Un coq qui lança son défi au jour quelque part vers l’ouest ramena sa pensée à celle à laquelle le devoir et l’honneur lui interdisaient de songer jusqu’à cette nuit de délivrance. Le coq était enroué, la nuit noire comme jus de seiche mais, derrière ce maelström de nuées fuligineuses, d’arbres suppliciés et de rafales furieuses, il croyait voir se lever une flamboyante et radieuse aurore, chatoyante comme la chevelure de Rose, éclairant un jeune printemps aussi vert que ses yeux… Rose ! Comme il allait être doux de la revoir sans qu’aucune arrière-pensée vînt mettre entre eux une barrière, de renouer les liens tranchés, d’essayer tout doucement, avec d’infinies précautions, de la reconquérir, car elle avait été bien près de devenir sienne ce Noël dernier où l’arrivée de Lorna avait tout bouleversé… Évidemment, il allait falloir attendre. Pierre Annebrun avait raison, mais espérer, rêver de nouveau était déjà tellement merveilleux !

À son retour de Paris, il ne l’avait pas vue. Pourtant, il était allé droit à Varanville, avant même de rentrer chez lui, afin d’apaiser au plus vite l’angoisse et les remords que Rose éprouvait depuis la fuite d’Elisabeth mais, à son grand désappointement, il n’avait trouvé au château que Marie et Félicien Gohel : la baronne, ses filles et même la vieille Mme de Chanteloup venaient de partir pour Coutances où les appelait un parent qui ne voulait pas mourir sans les avoir revues.

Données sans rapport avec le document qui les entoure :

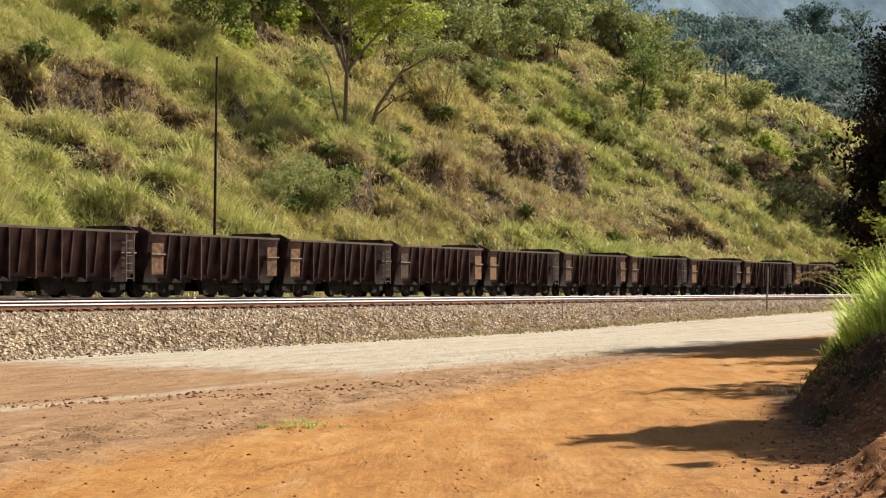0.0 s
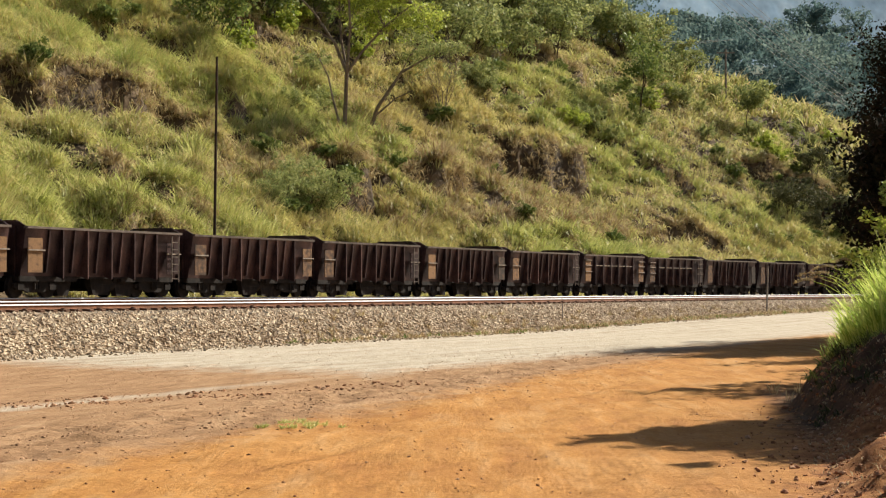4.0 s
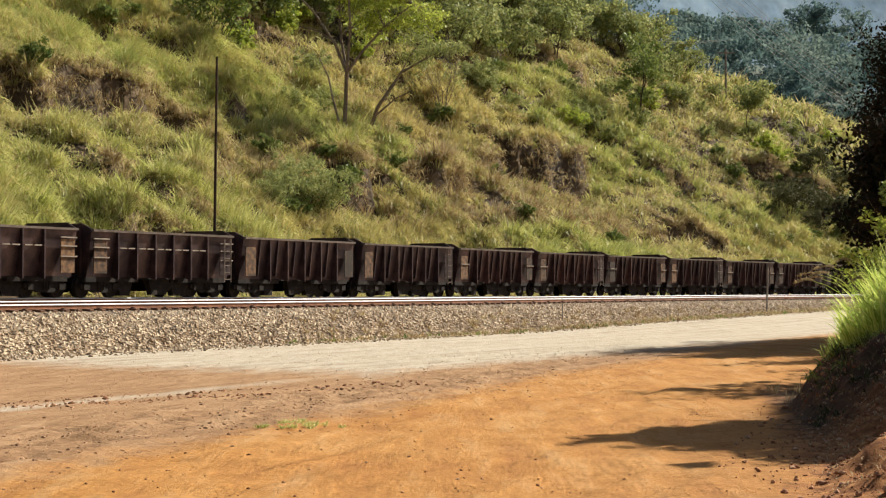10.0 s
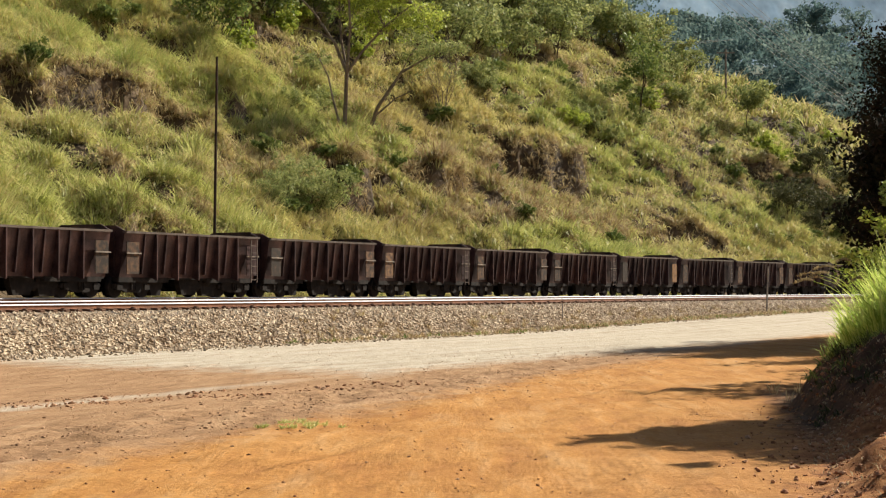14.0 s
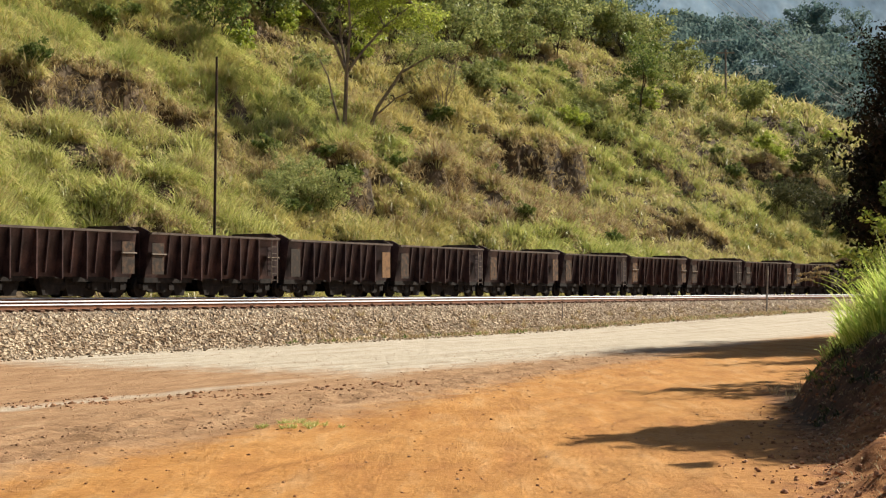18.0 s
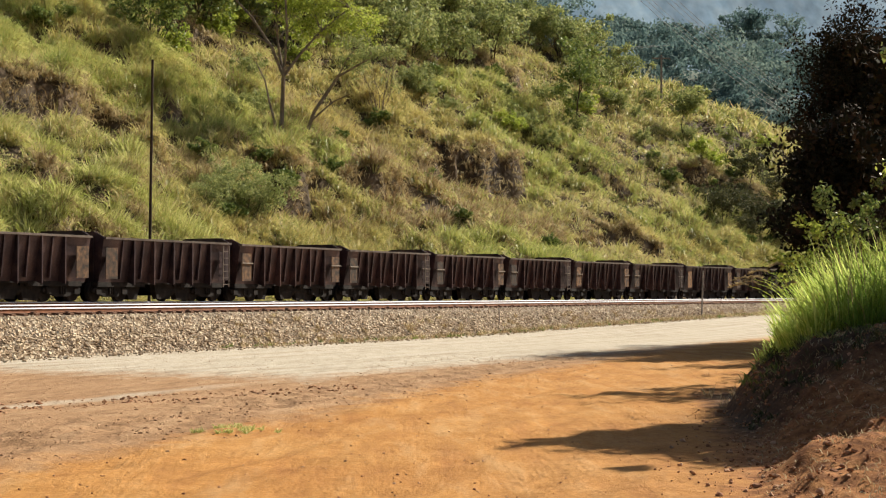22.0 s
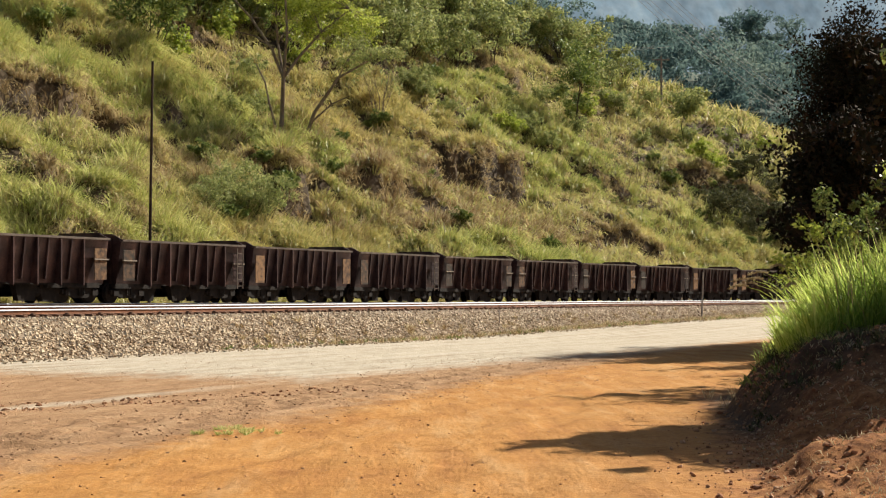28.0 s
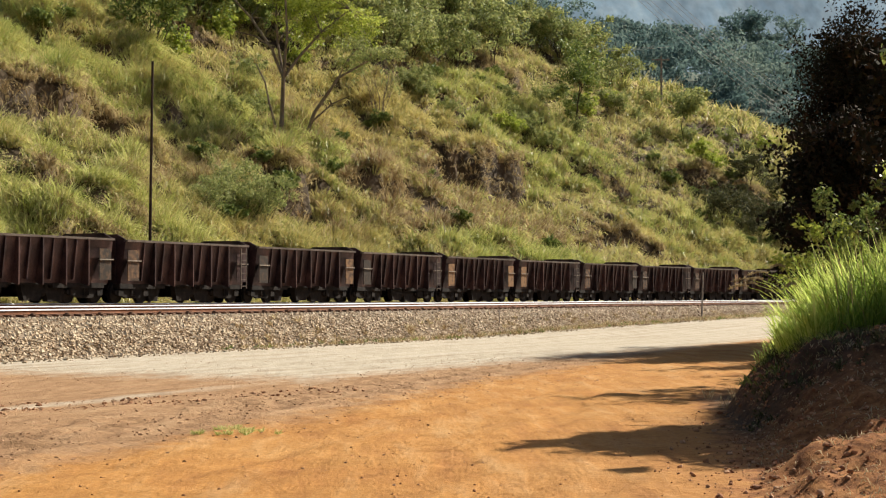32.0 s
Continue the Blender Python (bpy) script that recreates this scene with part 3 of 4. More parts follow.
def ore_wagon(kind, ladder, steel, label):
    """An open ore wagon, on the rails at its middle; x away along the line. kind: 'panel', 'plain' or 'barred' end sheets."""
    w = tagged(new("ore_wagon"), label, "rail wagon", "wagons of the ore train")
    h, front, lo, top, bot = LB / 2, -4.40, 0.78, 1.40, 1.14          # half length, floor height, half widths of the tub above and below
    rim = 2.58
    # sloped sides and ends, with thickness
    for side, name in ((-1, "side_sheet"), (1, "side_sheet")):
        bm = bmesh.new()
        prism(bm, [(side * bot, lo), (side * top, rim - 0.06), (side * (top - 0.04), rim - 0.06), (side * (bot - 0.04), lo)], front + 0.05, h - 0.05, 0)
        part(name, bm, steel, w)
    for end in (-1, 1):
        bm = bmesh.new()
        e = h if end > 0 else front
        prism(bm, [(-bot, lo), (bot, lo), (top, rim - 0.05), (top, rim), (top - 0.42, rim + 0.21), (-top + 0.42, rim + 0.21), (-top, rim), (-top, rim - 0.05)], e - end * 0.05, e, 0)
        part("end_wall", bm, steel, w)
        bm = bmesh.new()
        box(bm, min(e, e + end * 0.05), max(e, e + end * 0.05), -top + 0.40, top - 0.40, rim + 0.16, rim + 0.22)
        part("end_rim", bm, steel, w)
        for y in (-0.9, -0.3, 0.3, 0.9):
            bm = bmesh.new()
            box(bm, min(e + end * 0.01, e + end * 0.08), max(e + end * 0.01, e + end * 0.08), y - 0.04, y + 0.04, lo, rim)
            part("end_rib", bm, steel, w)
    for side in (-1, 1):
        bm = bmesh.new()
        y = side * 1.50
        box(bm, front, h, min(y, y - side * 0.20), max(y, y - side * 0.20), rim - 0.085, rim)
        part("rim", bm, RIM, w)
    bm = bmesh.new()
    box(bm, front + 0.06, h - 0.06, -bot, bot, lo - 0.06, lo + 0.02)
    part("floor", bm, GREASE, w)
    bm = bmesh.new()
    box(bm, front - 0.12, h + 0.12, -0.25, 0.25, 0.62, 0.86)
    part("centre_sill", bm, GREASE, w)
    for end in (-1, 1):
        bm = bmesh.new()
        e = h + 0.20 if end > 0 else front - 0.23
        box(bm, e - 0.24, e + 0.24, -0.13, 0.13, 0.66, 0.84)
        part("coupler", bm, GREASE, w)
    # side ribs: plates that grow deeper towards the floor
    xs = [-3.15 + 6.25 * i / 9 for i in range(10)] if kind != "barred" else [-2.9 + 5.8 * i / 5 for i in range(6)]
    for side in (-1, 1):
        for i, x in enumerate(xs):
            bm = bmesh.new()
            if i % 2 or kind == "barred":          # deep ribs, upright outside
                low = 0.68
                prism(bm, [(side * (bot - 0.02), low + 0.12), (side * 1.47, low), (side * 1.49, low + 0.04), (side * 1.49, rim - 0.08), (side * (top - 0.02), rim - 0.08)], x - 0.03, x + 0.03, 0)
            else:                                  # shallow ribs that follow the sloping side
                low = 0.92
                d = (low - lo) / (rim - 0.06 - lo)
                foot = bot + (top - bot) * d
                prism(bm, [(side * (foot - 0.02), low), (side * (foot + 0.13), low), (side * (top + 0.05), rim - 0.22), (side * (top + 0.03), rim - 0.08), (side * (top - 0.02), rim - 0.08)], x - 0.03, x + 0.03, 0)
            part("side_rib", bm, steel, w)
        # flat end sheets
        for end in (-1, 1):
            e, wide = (-3.98, 0.38) if end < 0 else (4.15, 0.38)
            bm = bmesh.new()
            y = side * 1.485
            prism(bm, [(y, 0.92), (y, rim - 0.42), (y - side * 0.03, rim - 0.42), (y - side * 0.03, 0.92)], e - wide, e + wide, 0)
            part("end_sheet", bm, steel if ladder and end > 0 else PANEL, w)
            bars = (1.72,) if kind == "panel" else (2.22, 1.90, 1.52) if kind == "barred" else ()
            for z in bars:
                bm = bmesh.new()
                box(bm, e - wide - 0.05, e + wide + 0.08, min(y, y + side * 0.06), max(y, y + side * 0.06), z - 0.02, z + 0.025)
                part("step_bar", bm, BAR, w)
        if kind == "barred":
            for i in range(5):
                for dx in (0.27, 0.78):
                    x = xs[i] + dx + 0.05
                    bm = bmesh.new()
                    box(bm, x - 0.20, x + 0.20, min(side * 1.36, side * 1.47), max(side * 1.36, side * 1.47), 1.88, 1.925)
                    part("bracket_bar", bm, BAR, w)
    if ladder:
        for side in (-1,):
            y = side * 1.56
            for x in (3.95, 4.40):
                bm = bmesh.new()
                box(bm, x - 0.025, x + 0.025, y - 0.03, y, 0.62, rim - 0.15)
                part("ladder_rail", bm, RIM, w)
            for k in range(6):
                bm = bmesh.new()
                z = 0.72 + k * 0.29
                box(bm, 3.95, 4.40, y - 0.02, y + 0.005, z, z + 0.035)
                part("rung", bm, RIM, w)
    for x in (-3.45, 3.45):
        bogie(w, x)
        for dx in (-0.85, 0.85):
            wheel_pair(w, x + dx)
    # rigging boxes that fill the underside but for one gap
    for a, b, c in ((-2.35, -1.35, 0.08), (-0.35, 1.0, 0.10), (1.05, 2.35, 0.06)):
        bm = bmesh.new()
        prism(bm, [(a, 0.80), (b, 0.80), (b - 0.06, 0.50), (b - 0.22, c), (a + 0.22, c), (a + 0.06, 0.50)], -0.95, -0.70, 1)
        part("brake_rigging", bm, GREASE, w)
    for x in (-2.9, 2.9):
        bm = bmesh.new()
        box(bm, x - 1.6, x + 1.6, -1.16, 1.16, 0.60, 0.79)
        part("side_sill", bm, GREASE, w)
    for side in (-1, 1):
        bm = bmesh.new()
        cylinder(bm, (0.95, side * 0.72, 0.48), 0, 0.24, 1.7, 14)
        part("air_reservoir", bm, GREASE, w)
        bm = bmesh.new()
        prism(bm, [(0.95 - 1.1, 0.80), (0.95 + 1.1, 0.80), (0.95 + 0.7, 0.36), (0.95 - 0.7, 0.36)], side * 0.3 - 0.12, side * 0.3 + 0.12, 1)
        part("brake_frame", bm, GREASE, w)
    return w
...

— Elles y resteront sans doute un peu de temps, dit alors Marie. Il y a si longtemps que Mme la baronne n’est allée là-bas ! C’est toujours agréable de revoir les amis d’autrefois…

Cette histoire d’amis d’autrefois n’enchantait guère Tremaine. Il se souvenait, en effet, d’avoir entendu jadis, au temps des fiançailles de Rose avec Félix de Varanville, Mme de Chanteloup plaindre sur le mode plaisant « ce pauvre baron de La Morinière » qui, à l’entendre, soupirait pour Mlle de Montendre depuis l’adolescence, bien que « toutes les demoiselles de Coutances fussent toquées de lui ». Payé pour connaître la puissance des amours d’enfance quand on les retrouve à l’âge adulte, Guillaume aurait donné cher pour savoir si ce La Morinière habitait toujours la ville épiscopale, s’il était marié, ou veuf, ou Dieu sait quoi. Mais, dans la situation qui était alors la sienne, il ne se reconnaissait pas le droit de poser des questions. À présent, il en ressentait la brûlure et, soudain, sa décision fut prise : au diable les conseils ! au diable la sagesse et les convenances ! Dans la matinée, il irait à Varanville sans rien dire à personne, bien sûr, mais il lui fallait voir Rose, l’entendre aussi pour tenter de deviner si ce séjour avait changé quelque chose dans son cœur. Après tout, il était important pour elle d’apprendre ce qu’il était advenu d’Elisabeth ! Comme lui-même, elle n’en serait pas plus rassurée, mais la grandeur de l’aventure courue par la jeune fille trouverait sans doute un écho dans ce cœur à la fois noble, fier et tendre.